* _Data provided_
_ _ _
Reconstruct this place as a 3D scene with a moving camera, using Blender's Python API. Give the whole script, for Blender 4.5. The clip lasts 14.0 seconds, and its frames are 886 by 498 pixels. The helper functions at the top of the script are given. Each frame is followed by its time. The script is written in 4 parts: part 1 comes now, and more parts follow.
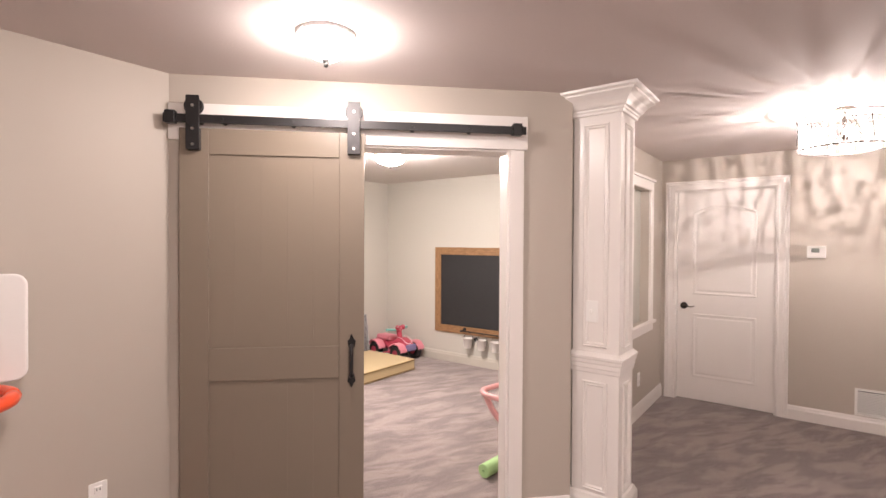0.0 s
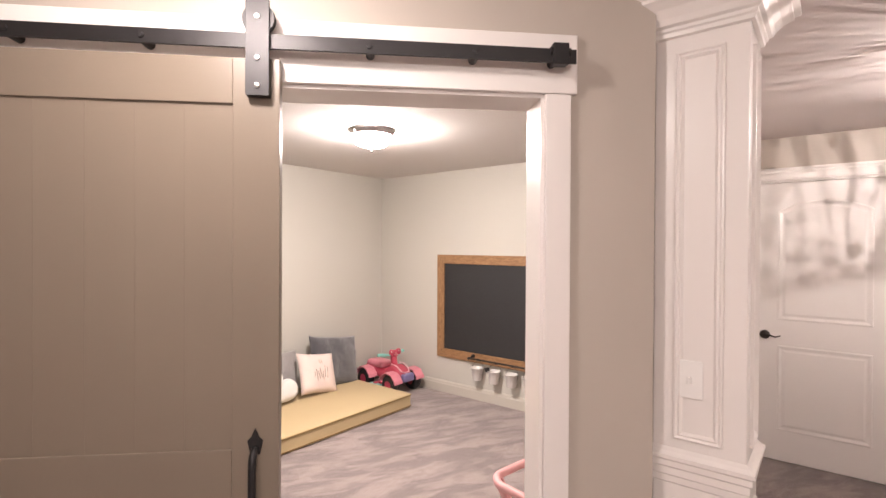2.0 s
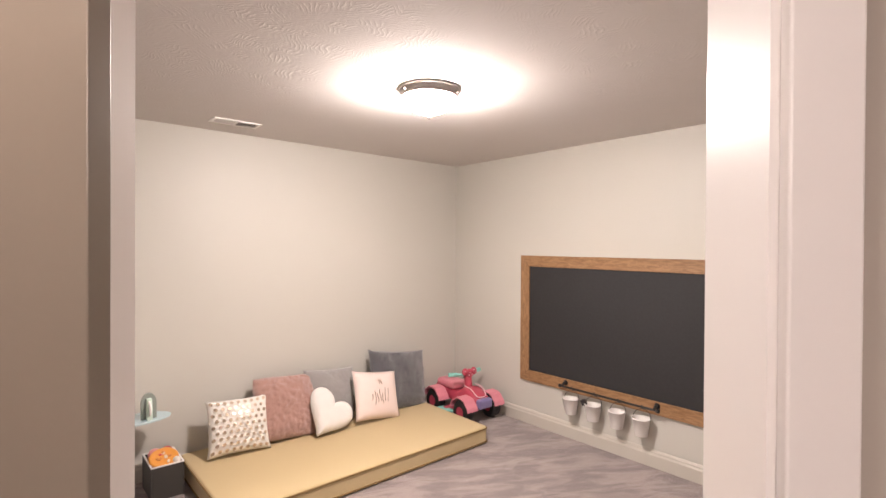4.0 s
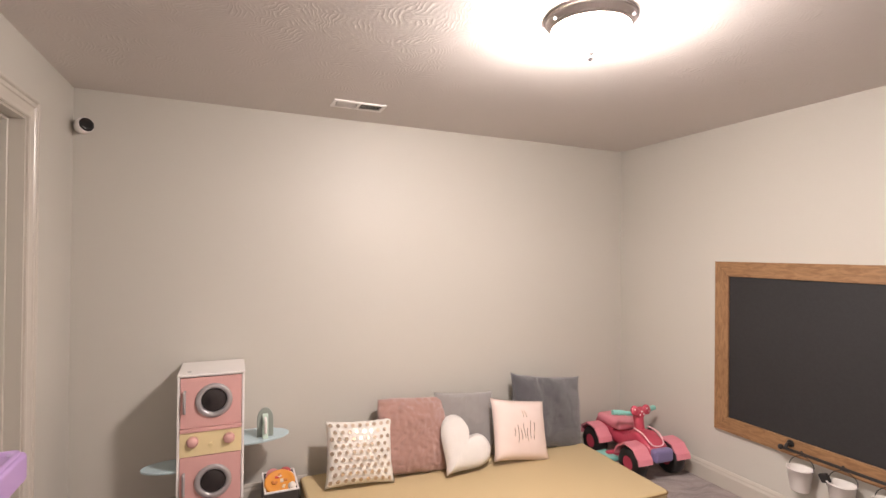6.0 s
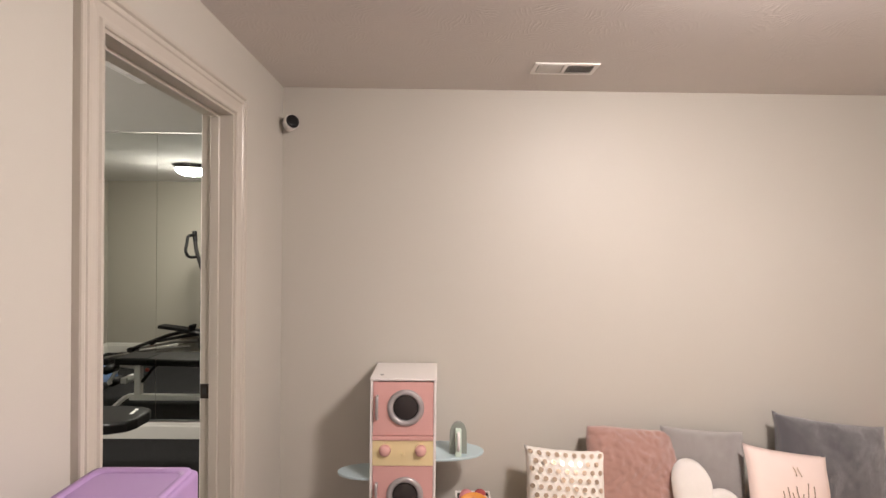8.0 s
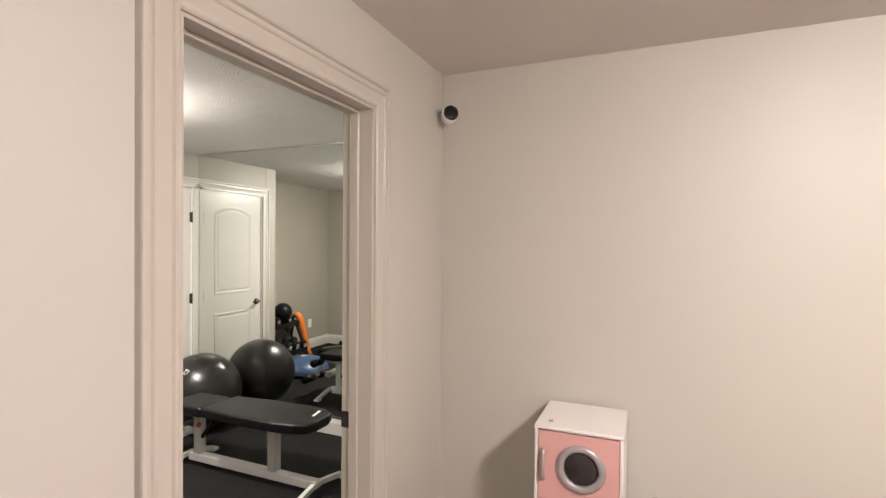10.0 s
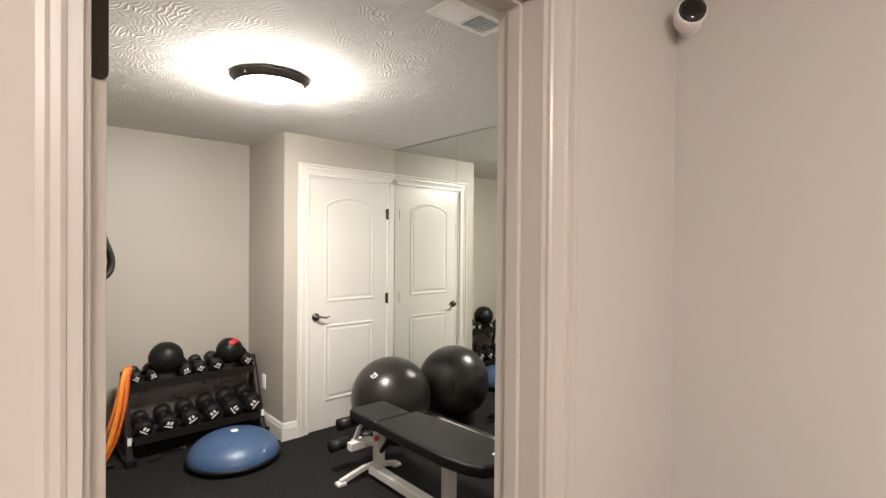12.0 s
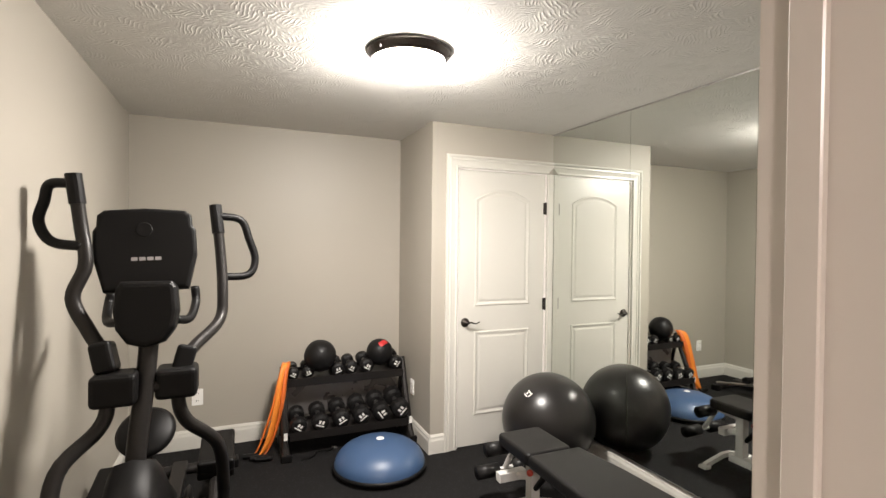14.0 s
_ _ _
* _Aim of the exercise_
Set down the complete material exactly, but do not include the images.

* _Solution below_
Reconstruct this place as a 3D scene with a moving camera, using Blender's Python API. Give the whole script, for Blender 4.5. The clip lasts 14.0 seconds, and its frames are 886 by 498 pixels. The helper functions at the top of the script are given. Each frame is followed by its time. The script is written in 4 parts: part 1 comes now, and more parts follow.
0.0 s
2.0 s
4.0 s
6.0 s
8.0 s
10.0 s
12.0 s
14.0 s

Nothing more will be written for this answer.